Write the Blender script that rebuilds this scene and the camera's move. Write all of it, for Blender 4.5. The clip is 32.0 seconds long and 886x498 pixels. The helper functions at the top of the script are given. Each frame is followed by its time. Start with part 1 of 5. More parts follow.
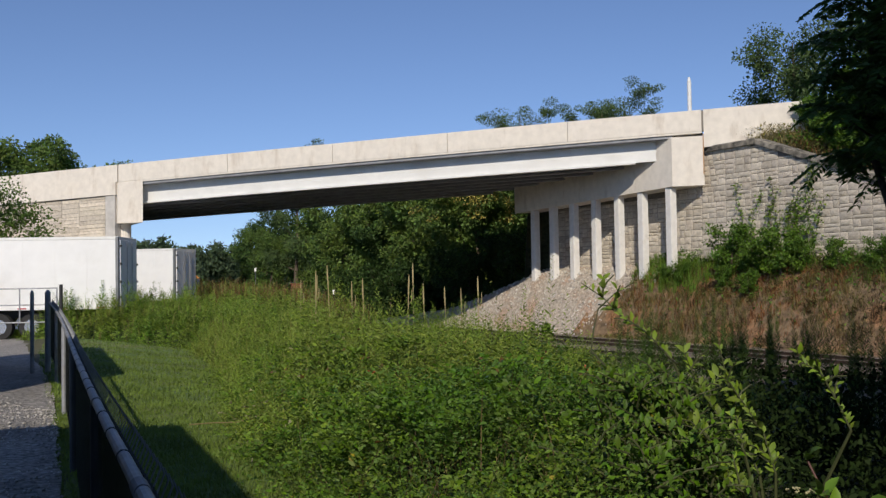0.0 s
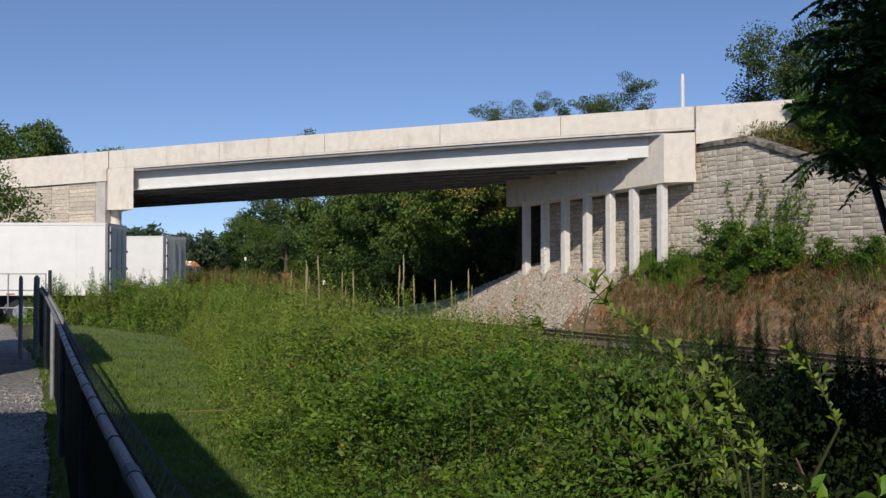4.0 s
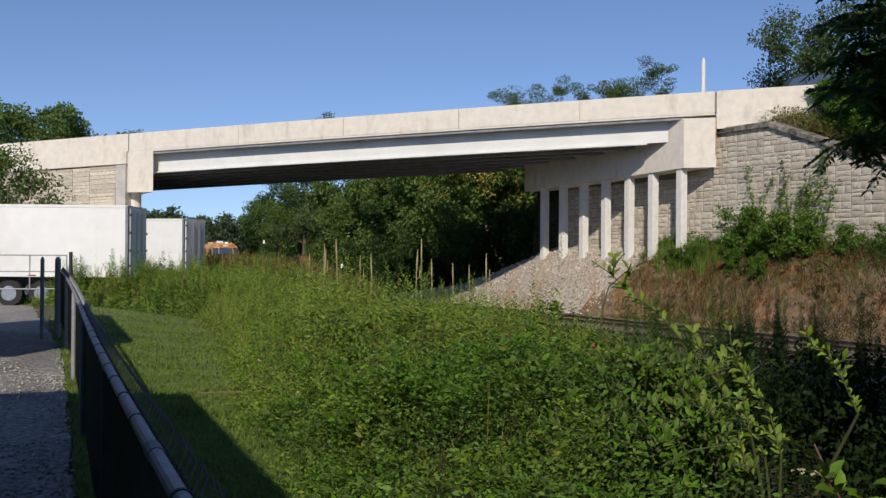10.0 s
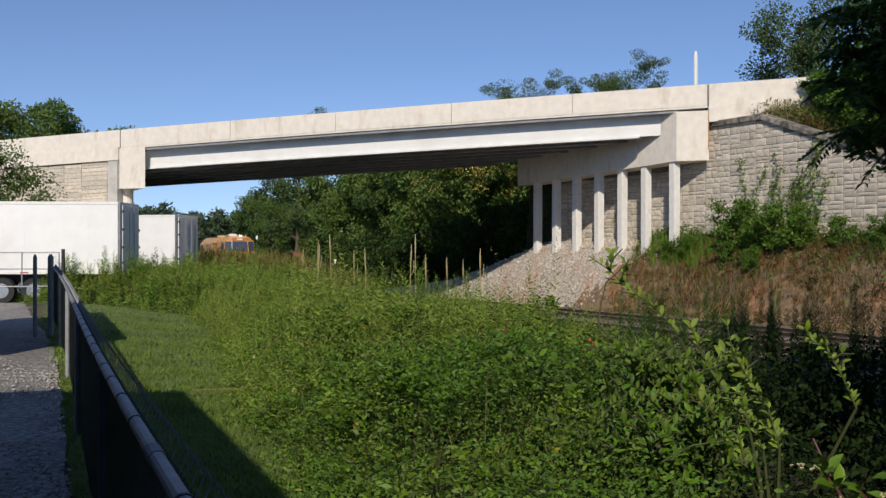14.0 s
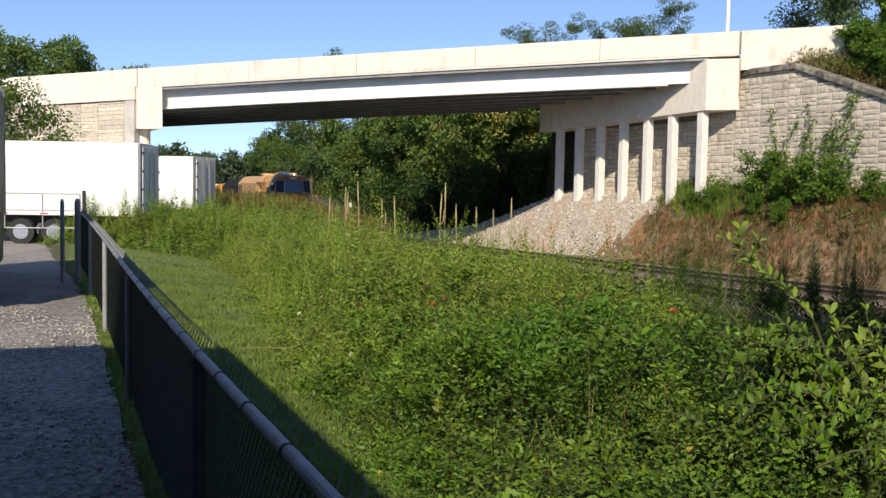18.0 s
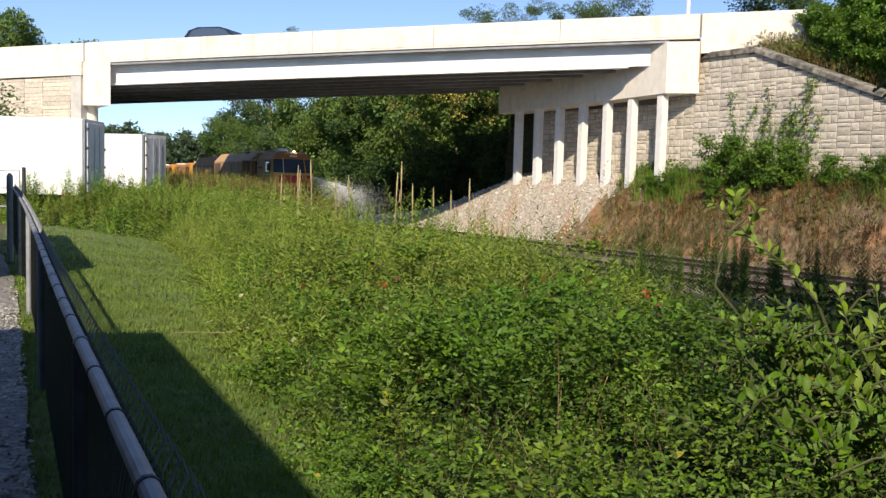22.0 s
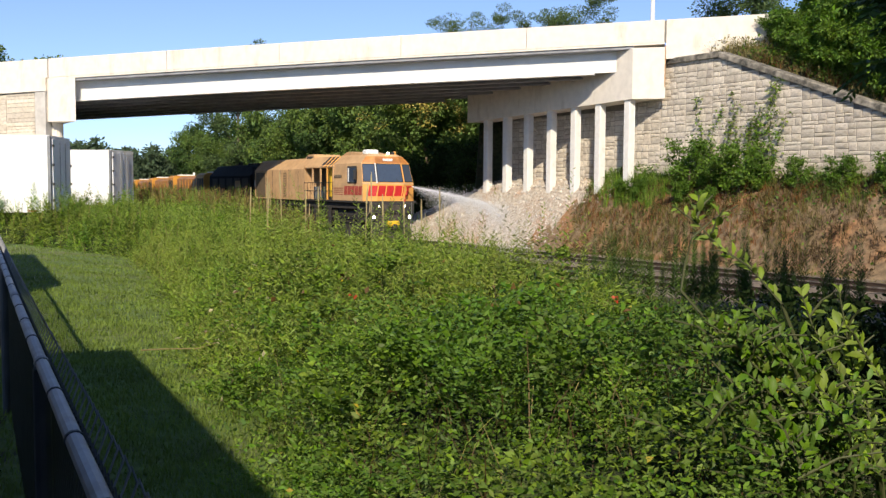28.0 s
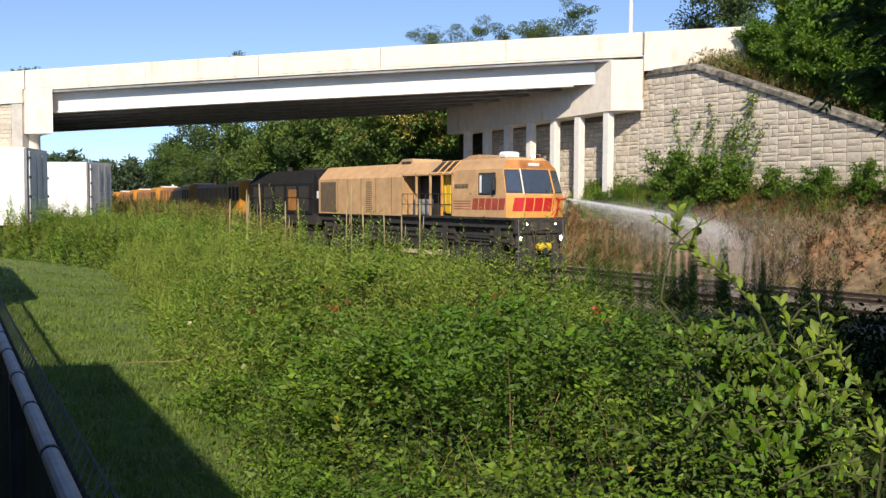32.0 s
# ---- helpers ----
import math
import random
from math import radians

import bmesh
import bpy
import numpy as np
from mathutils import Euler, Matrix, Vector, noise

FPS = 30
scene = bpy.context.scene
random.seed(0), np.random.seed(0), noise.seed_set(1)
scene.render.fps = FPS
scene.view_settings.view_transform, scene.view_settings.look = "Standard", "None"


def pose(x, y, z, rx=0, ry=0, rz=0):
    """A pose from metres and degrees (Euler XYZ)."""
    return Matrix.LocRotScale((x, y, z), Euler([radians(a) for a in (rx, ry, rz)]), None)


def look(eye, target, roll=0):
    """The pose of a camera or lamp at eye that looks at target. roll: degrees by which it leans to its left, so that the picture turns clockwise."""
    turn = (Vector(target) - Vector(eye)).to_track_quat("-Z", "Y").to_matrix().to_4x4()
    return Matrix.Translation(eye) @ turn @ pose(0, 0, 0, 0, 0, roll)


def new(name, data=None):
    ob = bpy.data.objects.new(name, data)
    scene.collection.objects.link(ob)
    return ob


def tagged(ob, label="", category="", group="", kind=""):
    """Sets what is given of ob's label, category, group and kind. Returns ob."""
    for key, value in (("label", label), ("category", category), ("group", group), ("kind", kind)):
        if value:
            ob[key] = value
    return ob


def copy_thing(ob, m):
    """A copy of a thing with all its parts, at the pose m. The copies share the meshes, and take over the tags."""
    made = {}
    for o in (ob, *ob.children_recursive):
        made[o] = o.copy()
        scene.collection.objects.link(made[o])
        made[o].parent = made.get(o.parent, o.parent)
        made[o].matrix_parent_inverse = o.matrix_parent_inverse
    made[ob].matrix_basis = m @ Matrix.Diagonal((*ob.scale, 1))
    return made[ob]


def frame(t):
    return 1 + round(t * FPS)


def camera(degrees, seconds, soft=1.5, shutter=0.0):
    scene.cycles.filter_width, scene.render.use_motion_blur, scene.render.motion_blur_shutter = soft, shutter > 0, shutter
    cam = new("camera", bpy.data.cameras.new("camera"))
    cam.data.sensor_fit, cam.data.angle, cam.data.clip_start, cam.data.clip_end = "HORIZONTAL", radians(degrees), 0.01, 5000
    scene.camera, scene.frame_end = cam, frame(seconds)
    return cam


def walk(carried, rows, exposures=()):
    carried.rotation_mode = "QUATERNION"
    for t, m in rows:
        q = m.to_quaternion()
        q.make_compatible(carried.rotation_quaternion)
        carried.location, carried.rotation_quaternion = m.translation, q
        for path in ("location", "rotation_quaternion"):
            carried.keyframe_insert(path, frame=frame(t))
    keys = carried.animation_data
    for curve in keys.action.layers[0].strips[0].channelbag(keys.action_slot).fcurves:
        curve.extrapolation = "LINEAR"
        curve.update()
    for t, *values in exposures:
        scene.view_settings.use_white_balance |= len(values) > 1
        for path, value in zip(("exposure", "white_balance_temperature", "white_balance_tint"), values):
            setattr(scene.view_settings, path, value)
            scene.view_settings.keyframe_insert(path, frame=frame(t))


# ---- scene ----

========================

Where a line holds "from", copy it out.

from math import radians
from mathutils import Euler, Matrix, Vector, noise
    """A pose from metres and degrees (Euler XYZ)."""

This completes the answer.